I have been haunted for the last
few days by the memory of a luncheon my wife and I recently had at the home of
friends. There were six of us, and we were told not to bring any food; the hostess
would prepare everything. I knew her husband has been a long-term, non-obese
type 2, but I wasn’t comfortable leaving the menu entirely up to her, so I
decided at the last minute to make a new keto recipe I had seen the day before.
My sausage and cheese meatball appetizer is made with ground-up pork rinds instead of the
usual bread filler. I used hot
Italian (ground pork) sausage, grated Pecorino Romano cheese, and Epic BBQ pork
rinds. I made and tasted them the night before and thought they were a bit dry,
so I made a garlic aioli to serve with them.
The hostess reheated and
graciously served my meatballs before lunch (with other zero-carb offerings),
and it’s a good thing I ate more than my share. Lunch was what appeared to be
instant rice and a chicken casserole covered in breadcrumbs. The side was fruit
jello. Rolls and butter completed the offerings. Dessert was a (very good)

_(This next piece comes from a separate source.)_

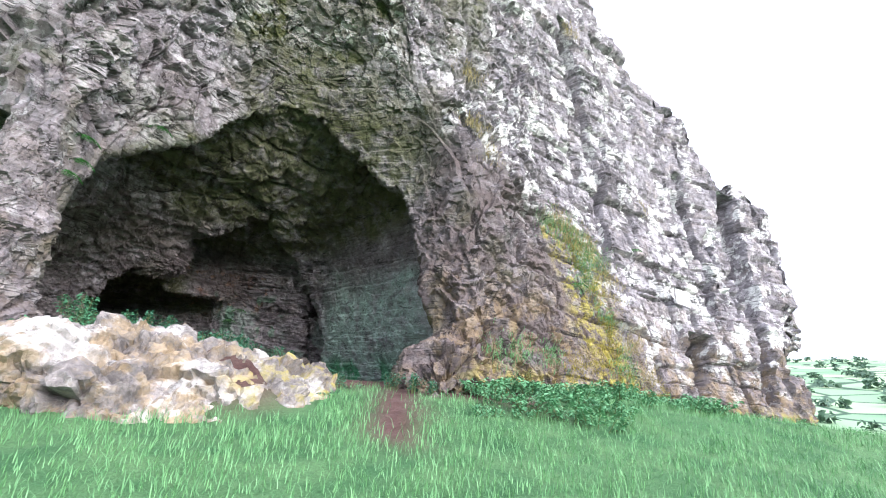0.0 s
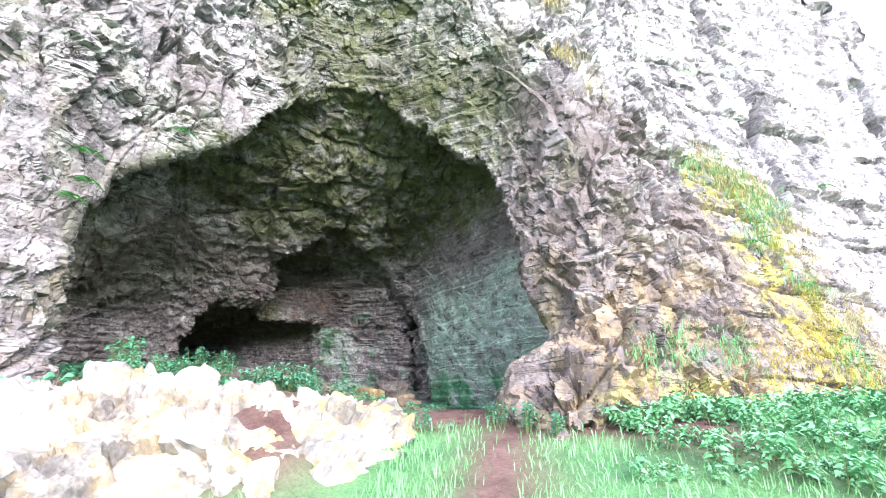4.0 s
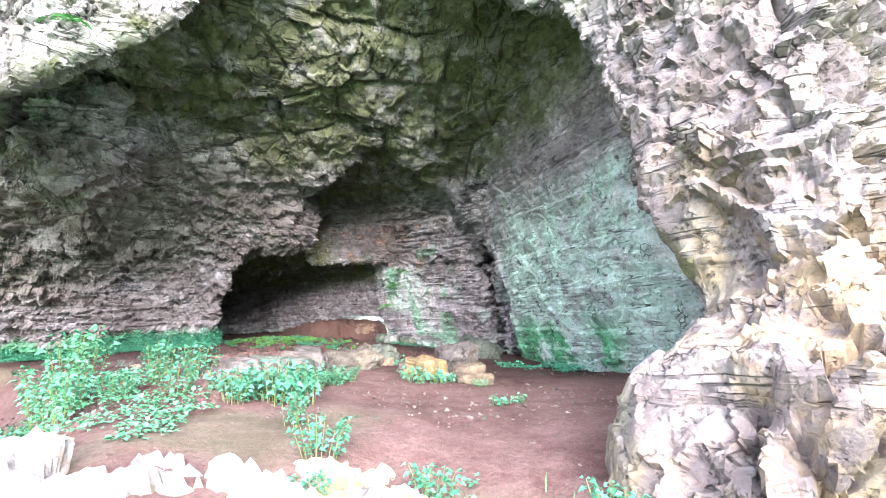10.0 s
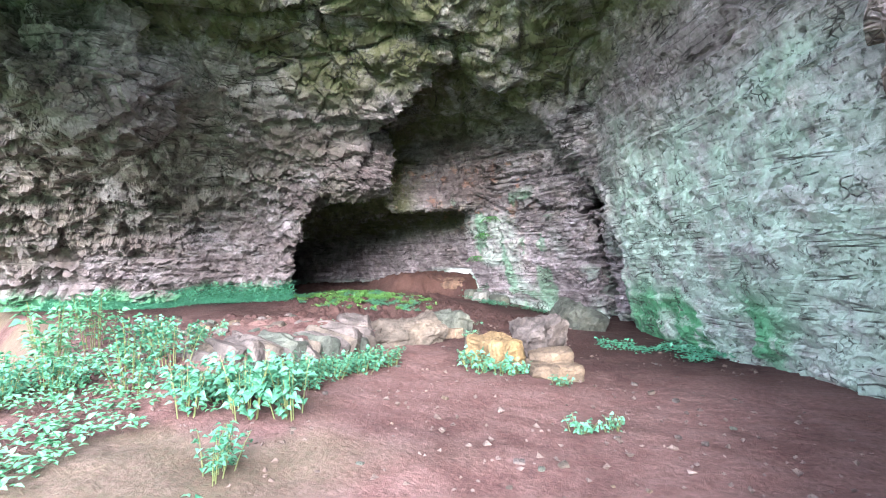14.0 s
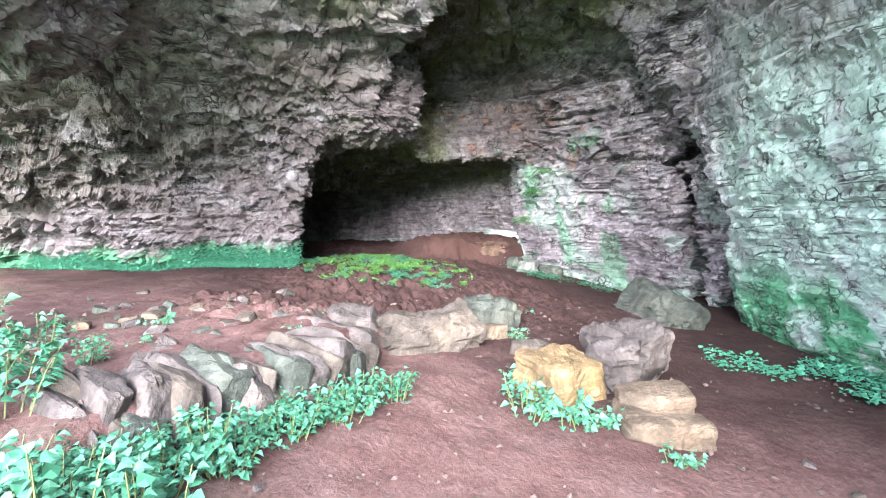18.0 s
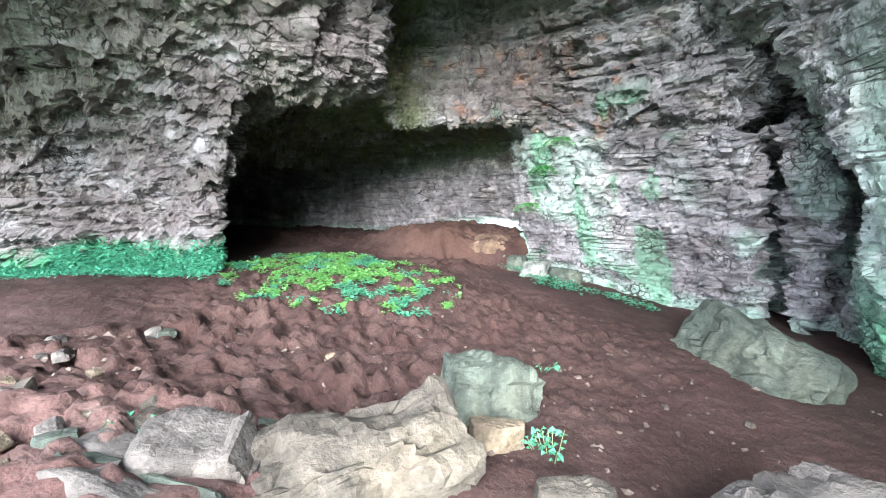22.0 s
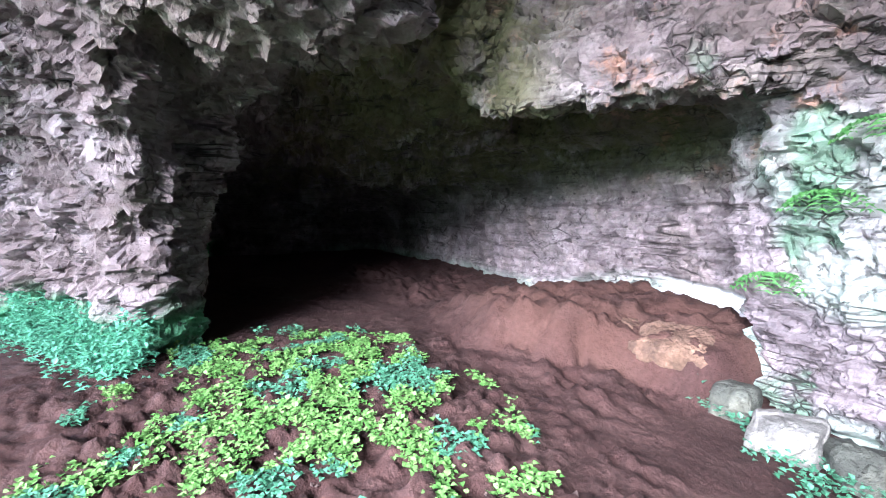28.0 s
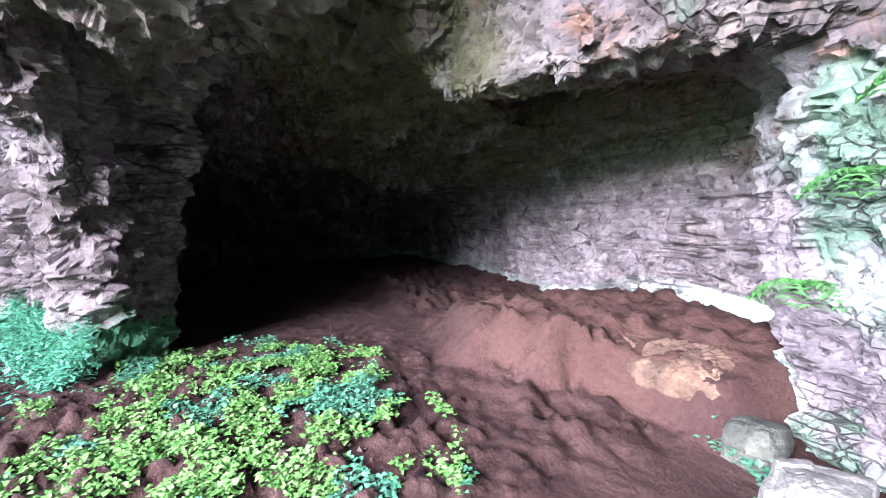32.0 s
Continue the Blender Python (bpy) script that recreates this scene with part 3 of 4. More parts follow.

store-bought cheesecake (brought by the other couple)! I had a little chicken
casserole and dessert.
In table conversation the other
male guest asked to know the time. It seems his doctor had called him the day
before and said she wanted to see him as soon as possible. He had a 2:30 pm
appointment. He said he didn’t know what the rush was all about. I asked him if
he was diabetic. He nodded yes. “That makes 3 of us,” I said.
This nice man is in his early
eighties and looks 9 months pregnant. He carries his “baby” high. He’s a poster
boy for visceral adiposity. Both of these guys carry
their fat inside. The difference is
our host husband looks only 6 months pregnant…and he doesn’t have a “command”
appointment to see his doctor that day!
Here’s the depressing part. The poster boy’s wife is a retired
Registered Nurse. And our hostess spent her work life as an administrator
in a retirement “village.” These women, and their hubbies, should know better than to eat the very foods that essentially caused their type 2 diabetes and
now make it worse: carbohydrates!
But these conscientious couples
are apparently unconscious of the dietary
causes of type 2 diabetes and the dietary
strategies for preventing progression. If you pay attention to what you
eat, type 2 diabetes does not have to
be “progressive.” Instead, they pay attention to what their doctors tell them. That’s a big mistake.
Doctors
treat the symptoms of disease.
When they diagnose a symptom, docs prescribe a medicine to treat it.
Anti-diabetic meds help control high blood sugar by lowering it. Some meds
force the pancreas to make more insulin to overcome Insulin Resistance. When
the pancreas eventually fails from overuse, docs prescribe injected insulin,
making the Insulin Resistance worse. These therapies only treat a symptom of type 2 diabetes. That is the current Standard of Medical
Care. The doctor is just doing what he has been taught and paid to do. She would probably be censured by her
medical association and Medicare if she did not treat the symptoms of Type 2 diabetes as she does. Note: she is not paid to
treat, or understand, the cause
of Type 2 diabetes.
Most folks rely on their
doctor’s guidance. Both the former nurse
and her husband told us how wonderful the doctor is and how well she treats
him. But she is only treating the symptom
of this one disease, and type 2 diabetes is just one of a galaxy of diseases with the same symptoms: visceral adiposity,
high blood pressure, dyslipidemia (characterized by high triglycerides and low
HDL-C), type 2 diabetes, and a host of others.
In addition, people who have
these disorders – symptoms, really, of Metabolic Syndrome – have double the
susceptibility to heart disease (CVD and
CAD), stroke, fatty liver disease, many types of cancer, and even macular
degeneration. They are all the “diseases of modern civilization,” of vegetable
oils and processed carbs and added sugars—in the words of Weston A. Price,
all the “displacing foods of modern commerce.”
It’s so depressing. That is why I had to write about our recent luncheon
experience. I had to get it off my chest.